AIM: Copy out, from the entries below, each line holding the string "follow".
#####
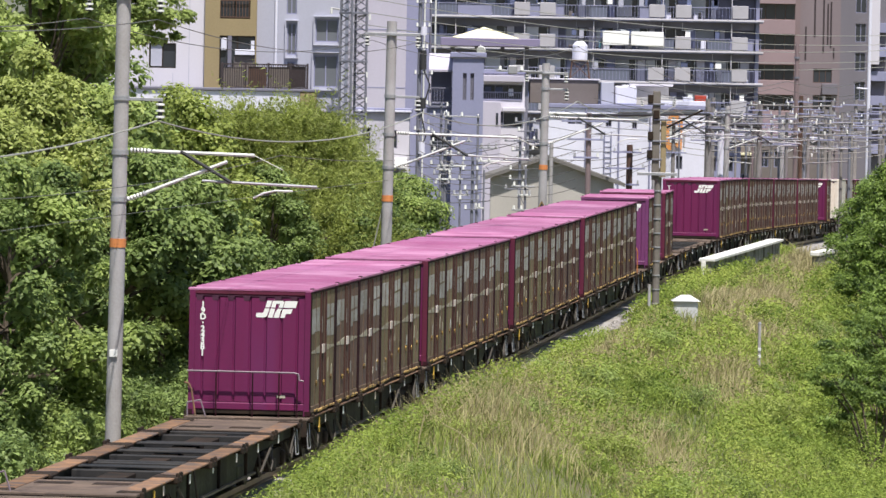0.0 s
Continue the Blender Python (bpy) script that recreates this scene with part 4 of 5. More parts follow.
def make_trees():
    rng = np.random.default_rng(11)
    kinds = {
        "a": tree("leafy broadleaf tree with pale olive-green foliage", 10.6, 4.9, 1, M_LEAFA, 22000, 0.095, low=0.4, clumps=80, puff=0.95),
        "t": tree("tall broadleaf tree with mid-green foliage", 13.0, 4.6, 12, M_LEAFT, 21000, 0.105, low=0.3, clumps=80, puff=0.95),
        "b": tree("dense broadleaf tree with dark green foliage", 9.5, 6.0, 2, M_LEAFD, 20000, 0.106, clumps=70, puff=0.95),
        "c": tree("feathery tree with thin olive-green sprays of leaves", 8.0, 5.5, 3, M_LEAFC, 36000, 0.082, clumps=76, puff=0.8, wide=0.26, plume=True),
        "d": tree("spreading tree with fresh green foliage", 7.0, 6.5, 4, M_LEAF, 20000, 0.1, clumps=74, puff=0.85),
        "y": tree("young tree with bright yellow-green leaves", 8.0, 5.5, 7, M_LEAFY, 19000, 0.093, clumps=70, puff=0.8),
        # this kind is added for the shade its high crown throws on the bushes
        "o": tree("overhanging tree with dark green leaves and bare stems below", 6.6, 5.2, 15, M_LEAFD, 16000, 0.102, low=0.48, clumps=60, puff=0.9),
        "e": tree("tall tree with a high overhanging crown", 12.3, 2.7, 6, M_LEAFT, 8000, 0.09, low=0.925, clumps=26, puff=0.95),
    }
    spots = [("e", 150, -10.55, 1.0), ("c", 172, -8.0, 0.92), ("c", 180, -8.5, 0.86), ("d", 186, -8.0, 0.84), ("c", 162, -8.5, 0.99), ("y", 155, -9.0, 0.95), ("c", 168, -8.9, 0.95), ("c", 176, -7.9, 0.89), ("y", 158, -10.0, 0.99), ("c", 170, -10.2, 0.92), ("c", 165, -7.5, 0.95)]
    for y, d, k, sc in ((112, -7.2, "b", 0.8), (117, -6.9, "d", 0.9), (120, -6.6, "b", 0.7), (122, -8.5, "a", 0.84), (127, -8.2, "a", 0.84), (134, -9.1, "t", 0.96), (139, -9.9, "t", 1.0), (131, -11.0, "t", 0.95), (133, -9.0, "d", 0.9), (130, -6.9, "o", 0.95), (137, -6.8, "o", 1.0),
                        (139, -8.2, "d", 0.98), (145, -10.2, "b", 1.06), (152, -9.2, "y", 0.9), (160, -7.5, "b", 0.62), (165, -9.8, "c", 0.86), (170, -7.2, "d", 0.75),
                        (178, -7.0, "b", 0.58), (183, -9.0, "d", 0.93), (189, -7.2, "d", 0.72), (194, -8.6, "b", 0.52)):
        spots.append((k, y, d, sc))
    place_all(kinds, spots, rng)
    right = {"r": tree("leafy green tree on the slope", 7.0, 6.0, 8, M_LEAFR, 21000, 0.082, low=0.05, clumps=90, puff=0.75),
             "s": shrub("open shrub with feathery layered leaves and bare stems", 4.0, 4.6, 9, M_LEAFS, 15000)}
    place_all(right, [("r", 206, 10.0, 1.0), ("r", 216, 9.4, 1.04), ("r", 228, 8.6, 0.98), ("s", 168, 10.8, 0.95), ("s", 177, 11.1, 1.0), ("s", 186, 11.5, 0.95), ("r", 197, 10.8, 0.9), ("r", 240, 7.4, 0.8), ("r", 252, 8.2, 0.9), ("s", 158, 10.6, 0.9)], rng)
    bushes = {"a": bush("low bush with fresh green leaves", 2.6, 1.5, 21, M_LEAF), "b": bush("dark green bush with small leaves", 2.4, 1.8, 22, M_LEAFD), "c": bush("weedy bush with fresh green leaves", 2.4, 1.3, 23, M_LEAF)}
    clumps = {"a": bush("mound of leafy weeds on the slope", 2.2, 0.75, 31, M_WEED, 3200, 0.05), "b": bush("mound of dark green weeds on the slope", 2.0, 0.7, 32, M_LEAF, 3200, 0.05), "c": bush("straggling yellow-green weeds on the slope", 2.4, 0.7, 33, M_LEAFY, 3200, 0.05)}
    sp = []
    for i in range(64):
        y = 97 + i * 1.9 + rng.uniform(-1.2, 1.2)
        sp.append(("abcb"[i % 4], y, rng.uniform(3.2, 10.5), rng.uniform(0.4, 1.05)))
    sp = [q for q in sp if not (160 < q[1] < 184 and q[2] < 6.6)]
    place_all(clumps, sp, rng)
    sp = []
    for i in range(46):
        y = 94 + i * 2.05
        if 122 < y < 139:
            if i % 2:
                sp.append(("b", y, -5.1, 0.9))
            continue
        sp.append(("abc"[i % 3], y, -4.9 - rng.uniform(0, 1.6), rng.uniform(0.7, 1.15)))
    place_all(bushes, sp, rng)


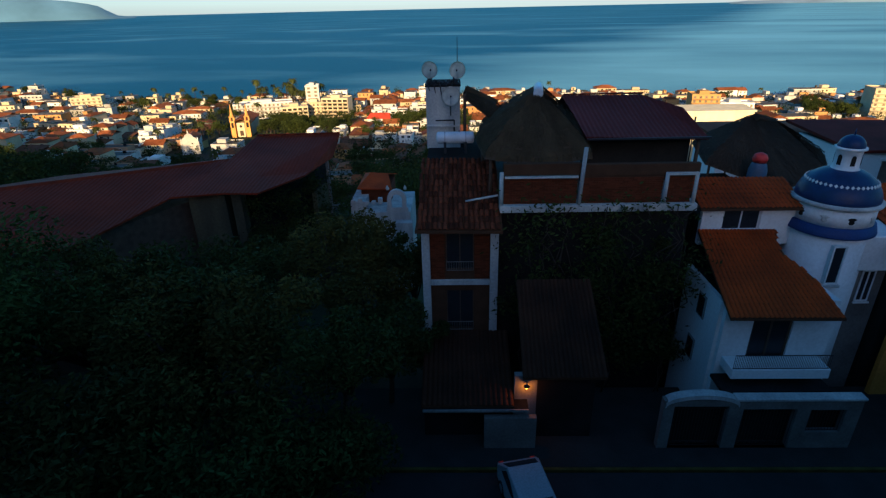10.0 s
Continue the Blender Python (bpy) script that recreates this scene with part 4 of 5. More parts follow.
def parked_car():
    c = thing("parked_car", (2.55, 14.3, 72.3), "pale parked hatchback car", "car", turn=TURN + 12)
    bm = bmesh.new()
    prof = [(-1.95, 0.30), (-2.0, 0.62), (-1.85, 0.86), (-0.95, 0.98), (-0.35, 1.42), (1.15, 1.46), (1.75, 1.05), (1.95, 0.92), (2.0, 0.5), (1.9, 0.28)]
    secs = []
    for x, k in ((-0.84, 0.93), (-0.80, 1.0), (0.80, 1.0), (0.84, 0.93)):
        secs.append([bm.verts.new((x * (0.80 if z > 1.2 else 1.0), y * (k if abs(y) > 1.9 else 1), z * (1 if k == 1 else 0.985))) for y, z in prof])
    for a, b in zip(secs, secs[1:]):
        for i in range(len(prof)):
            bm.faces.new((a[i], a[(i + 1) % len(prof)], b[(i + 1) % len(prof)], b[i])).smooth = False
    bm.faces.new(secs[0]), bm.faces.new(secs[-1][::-1])
    bmesh.ops.recalc_face_normals(bm, faces=bm.faces)
    part("body", bm, M_CAR, c, "", True)
    part("windscreen", slab(bmesh.new(), [(-0.66, -0.90, 1.03), (0.66, -0.90, 1.03), (0.58, -0.40, 1.41), (-0.58, -0.40, 1.41)], 0.03), M_GLASS, c, "", True)
    part("rear_window", slab(bmesh.new(), [(-0.58, 1.2, 1.46), (0.58, 1.2, 1.46), (0.66, 1.68, 1.14), (-0.66, 1.68, 1.14)], 0.03), M_GLASS, c, "", True)
    for s in (-1, 1):
        part("side_window", slab(bmesh.new(), [(s * 0.80, -0.75, 1.04), (s * 0.80, 1.45, 1.04), (s * 0.665, 1.05, 1.38), (s * 0.665, -0.3, 1.38)], 0.02), M_GLASS, c, "", True)
        part("headlight", boxed(s * 0.62 - 0.14, -2.0, 0.62, s * 0.62 + 0.14, -1.88, 0.78, 0.02), M_TANK, c, "", True)
        part("tail_light", boxed(s * 0.66 - 0.1, 1.9, 0.72, s * 0.66 + 0.1, 2.0, 0.95, 0.02), M_REDPL, c, "", True)
        part("mirror", boxed(s * 0.92 - 0.09, -0.7, 0.98, s * 0.92 + 0.09, -0.58, 1.12, 0.02), M_CAR, c, "", True)
        for y in (-1.25, 1.25):
            bm = rod(bmesh.new(), (s * 0.66, y, 0.30), (s * 0.86, y, 0.30), 0.30, 20)
            wheel = part("wheel", bm, M_RUBBER, c, "", True)
            part("rim", rod(bmesh.new(), (s * 0.84, y, 0.30), (s * 0.875, y, 0.30), 0.19, 14), M_STEEL, wheel, "", True)
    return c


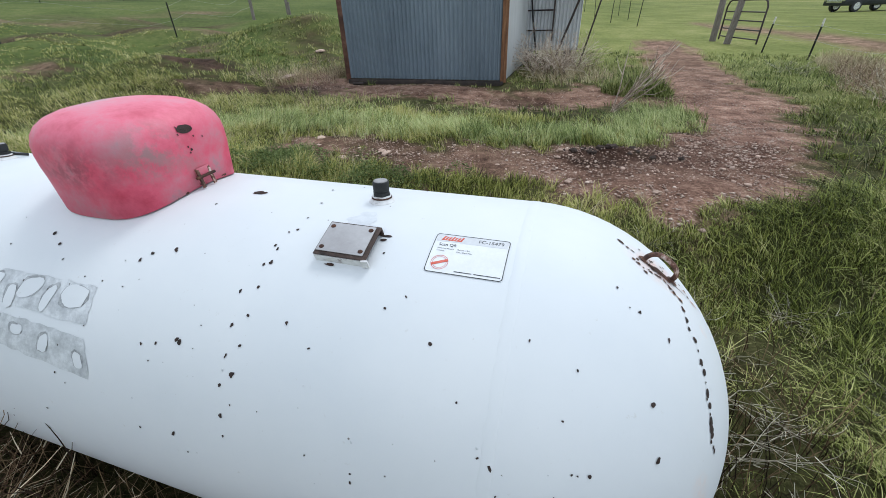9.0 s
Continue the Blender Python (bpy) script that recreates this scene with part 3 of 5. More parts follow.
def chip(x, phi, size, aspect=1.0, turn=0.0, mat=CHIP, name="paint_chip", k=14, rough=0.32, off=0.0009):
    c, n = on_tank(x, phi)
    part(name, wrap(blob(size, size * aspect, rng, k, rough), c, n, off, turn), mat, tank, smooth=False)


# chips of lost paint: along the tank, angle from the top, radius in millimetres
CHIPS_FRONT = ((-0.879, -25, 5), (-0.966, -22, 3), (-0.377, -39, 6), (-0.221, -75, 7), (-0.817, -78, 5), (-1.278, -48, 4), (-1.299, -61, 4), (-1.017, -44, 4), (-1.046, -47, 3), (-1.054, -39, 3), (-1.059, -55, 3), (-0.925, -57, 3), (-0.545, -7, 3), (-0.604, -14, 3), (-0.23, -35, 3), (-0.381, -29, 3), (-0.477, -54, 3), (0.442, -36, 5), (0.289, -45, 4), (0.426, -43, 3), (-0.226, -80, 5), (-1.05, -88, 4))
CHIPS_BACK = ((-0.402, 50, 7), (-0.41, 50.3, 6), (-0.521, 44, 5), (-0.552, 48, 4), (-0.526, 51, 5), (-0.549, 55, 6), (-0.524, 58, 4), (-0.532, 65, 6), (-0.41, 74, 7), (-0.538, 70, 4), (-0.64, 41, 5), (-0.352, 52, 4), (-0.314, 53, 4), (-0.55, 27, 5), (-0.548, 23, 4), (-0.565, 16, 4), (-0.302, 28, 6), (0.075, 29, 8), (-0.248, 30, 5), (-1.056, 60, 6), (-1.313, 54, 6), (-1.295, 42, 5), (-1.322, 25, 5), (-1.268, 21, 4), (-1.207, 58, 4), (-0.816, 72, 4), (-0.551, 41, 4), (-0.549, 34, 4), (0.034, 32, 5), (-0.564, 3.3, 3), (-0.567, 11.0, 3), (-0.549, 17.2, 3), (-0.538, 22.0, 4), (-0.536, 27.9, 4), (-0.512, 35.7, 5), (-0.227, 32.5, 5), (-0.306, 28.1, 5), (-0.302, 9.7, 4), (-0.926, 39.2, 4))
for x, phi, mm in CHIPS_FRONT + CHIPS_BACK:
    chip(x, phi, mm / 1180, rng.uniform(0.55, 1.1), rng.uniform(50, 130), k=15, rough=0.42)
for k in range(70):
    chip(rng.uniform(-1.25, 1.2), rng.choice((rng.uniform(-90, -5), rng.uniform(8, 95))), rng.uniform(0.0012, 0.0028), rng.uniform(0.6, 1.6), rng.uniform(0, 180), k=7)
for k in range(60):
    chip(rng.uniform(-1.2, 0.3), rng.uniform(25, 85), rng.uniform(0.001, 0.0024), rng.uniform(0.6, 1.8), rng.uniform(0, 180), rng.choice((CHIP, CHIP, SILVER)), k=7)
for k in range(30):
    w, d = rng.uniform(0, 6.28), abs(rng.gauss(0, 0.024)) + 0.01
    chip(-1.32 + d * 0.75 * math.cos(w), d * math.sin(w) / 0.42 * 57.3 * 0.9, rng.uniform(0.0008, 0.0032), rng.uniform(0.5, 1.8), rng.uniform(0, 180), RUST, "rust_patch", 12, 0.4)
chip(-0.373, 1.0, 0.02, 0.42, 20, RUST, k=14)
chip(-0.376, 1.2, 0.011, 0.4, 30, CHIP, k=12, off=0.0016)

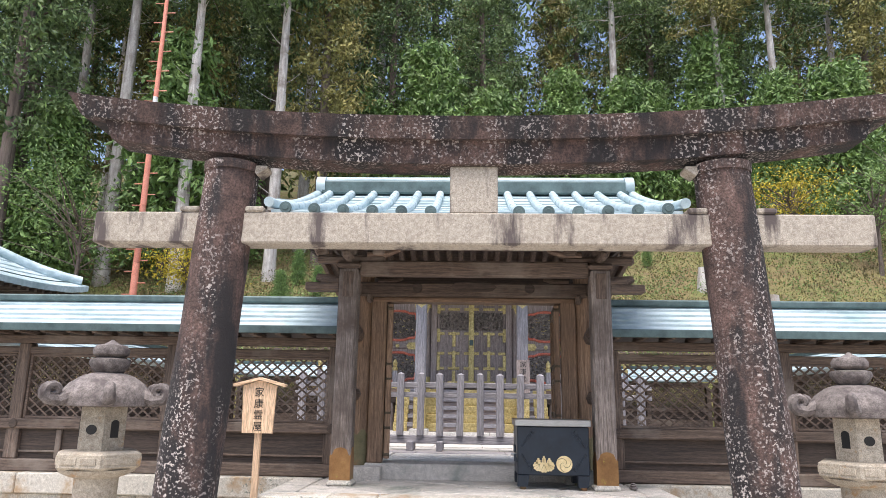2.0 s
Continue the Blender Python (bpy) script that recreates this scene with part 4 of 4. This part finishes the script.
# walls between the round columns
part("back_wall", Geo().box(-2.75, 2.75, WYS + 0.06, WYS + 0.16, FLOOR, 5.9), DARKWOOD["x"], shrine)
for s in (-1, 1):
    part("side_wall", Geo().box(s * 2.70, s * 2.78, WYS + 0.16, 23.5, FLOOR, 5.6), SHRINE["y"], shrine)
    for x in (1.22, 2.70):
        c = column(s * x, WYS, FLOOR - 0.02, 5.0, 0.14, SHRINE["z"], "round grey-brown column")
        part("gilt_band", Geo().tube([(s * x, WYS, 4.25), (s * x, WYS, 4.45)], [0.146, 0.146], 20), GOLD, c, smooth=True)
        part("gilt_band", Geo().tube([(s * x, WYS, 4.61), (s * x, WYS, 4.80)], [0.146, 0.146], 20), GOLD, c, smooth=True)
        part("gilt_band", Geo().tube([(s * x, WYS, FLOOR), (s * x, WYS, FLOOR + 0.35)], [0.147, 0.147], 20), GOLD, c, smooth=True)
        m = Matrix(((1, 0, 0, s * x), (0, 0, 1, WYS - 0.155), (0, 1, 0, 0), (0, 0, 0, 1)))
        part("gilt_tongue", Geo().prism([(-0.10, 4.25), (0.10, 4.25), (0.06, 4.12), (0, 4.0), (-0.06, 4.12)], m, 0.02), GOLD, c)
        part("cap_block", Geo().box(s * x - 0.2, s * x + 0.2, WYS - 0.2, WYS + 0.06, 5.0, 5.12, 0.04), BRACKET, shrine)
    a, b = sorted((s * 1.36, s * 2.56))
    part("wall_panel", Geo().box(a, b, WYS - 0.02, WYS + 0.058, FLOOR, 4.45), SHRINE["z"], shrine, "worn brown panelled wall")
    for z0, z1, seed in ((3.42, 4.12, 11), (2.35, 3.02, 17)):
        cx, cz, hw, hh = (a + b) / 2, (z0 + z1) / 2, 0.54, (z1 - z0) / 2 + 0.02
        ring = [(cx + hw * (1 + 0.05 * math.cos(8 * t)) * math.copysign(abs(math.cos(t)) ** 0.55, math.cos(t)), WYS - 0.045, cz + hh * (1 + 0.06 * math.cos(8 * t)) * math.copysign(abs(math.sin(t)) ** 0.7, math.sin(t))) for t in span(0, 2 * math.pi, 48)]
        pn = part("carved_panel", relief(cx - hw * 0.93, cx + hw * 0.93, cz - hh * 0.9, cz + hh * 0.9, WYS - 0.03, 0.045, 0.16, seed + s, n=(48, 34)), CARVED, shrine, "dark carved relief panel", True)
        part("red_frame", Geo().tube(ring, [0.035] * 49, 8, caps=False), RED, pn, "vermilion lobed frame", True)
        gg = Geo()
        for k in range(14):
            px_, pz_ = cx + rng.uniform(-0.4, 0.4), cz + rng.uniform(-0.2, 0.2)
            gg.box(px_ - 0.02, px_ + 0.02, WYS - 0.085, WYS - 0.05, pz_ - 0.008, pz_ + 0.008, 0.004, None)
        tagged(part("gilt_fleck", gg, GOLD, pn, "flecks of old gilding"), kind="stuff")
    part("rail", Geo().box(a, b, WYS - 0.06, WYS - 0.021, 3.16, 3.30, 0.008), SHRINE["x"], shrine)
    part("rosette", Geo().tube([(s * 1.96, WYS - 0.085, 3.23), (s * 1.96, WYS - 0.061, 3.23)], [0.045, 0.055], 14), GOLD, shrine, "gilt rosette")
    for x, d in ((s * 2.56, -s), (s * 1.36, s)):
        m = Matrix(((d, 0, 0, x), (0, 0, 1, WYS - 0.075), (0, 1, 0, 3.23), (0, 0, 0, 1)))
        part("gilt_corner", Geo().prism([(0, -0.36), (0.09, -0.30), (0.13, -0.2), (0.08, -0.09), (0.30, -0.09), (0.36, 0), (0.30, 0.09), (0.08, 0.09), (0.13, 0.2), (0.09, 0.30), (0, 0.36)], m, 0.012), GOLD, shrine, "gilt T-shaped fitting")
        m = Matrix(((d, 0, 0, x), (0, 0, 1, WYS - 0.04), (0, 1, 0, 4.45), (0, 0, 0, 1)))
        part("gilt_corner", Geo().prism([(0, 0), (0.36, 0), (0.30, -0.08), (0.16, -0.10), (0.12, -0.28), (0.06, -0.34), (0, -0.36)], m, 0.012), GOLD, shrine)
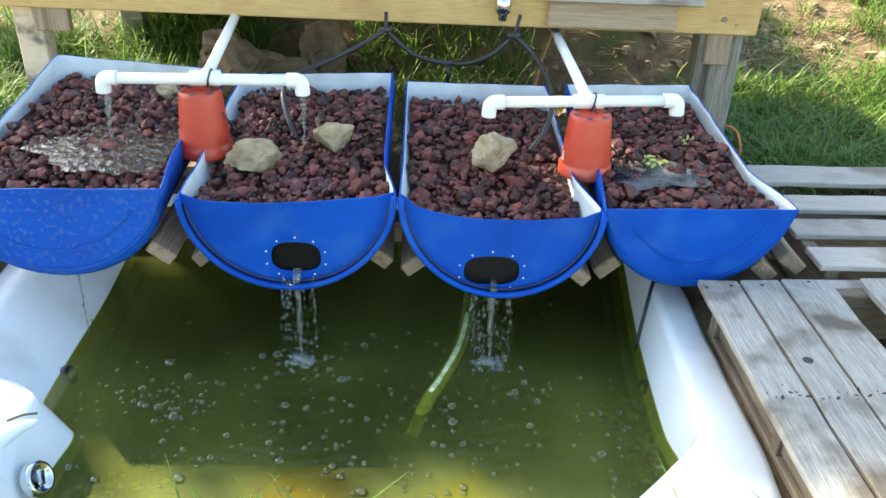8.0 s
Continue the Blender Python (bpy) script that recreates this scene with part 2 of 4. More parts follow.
#####
REPLY:
Continue the Blender Python (bpy) script that recreates this scene with part 4 of 5. More parts follow.
Continue the Blender Python (bpy) script that recreates this scene with part 4 of 5. More parts follow.
Continue the Blender Python (bpy) script that recreates this scene with part 3 of 5. More parts follow.
Continue the Blender Python (bpy) script that recreates this scene with part 2 of 4. More parts follow.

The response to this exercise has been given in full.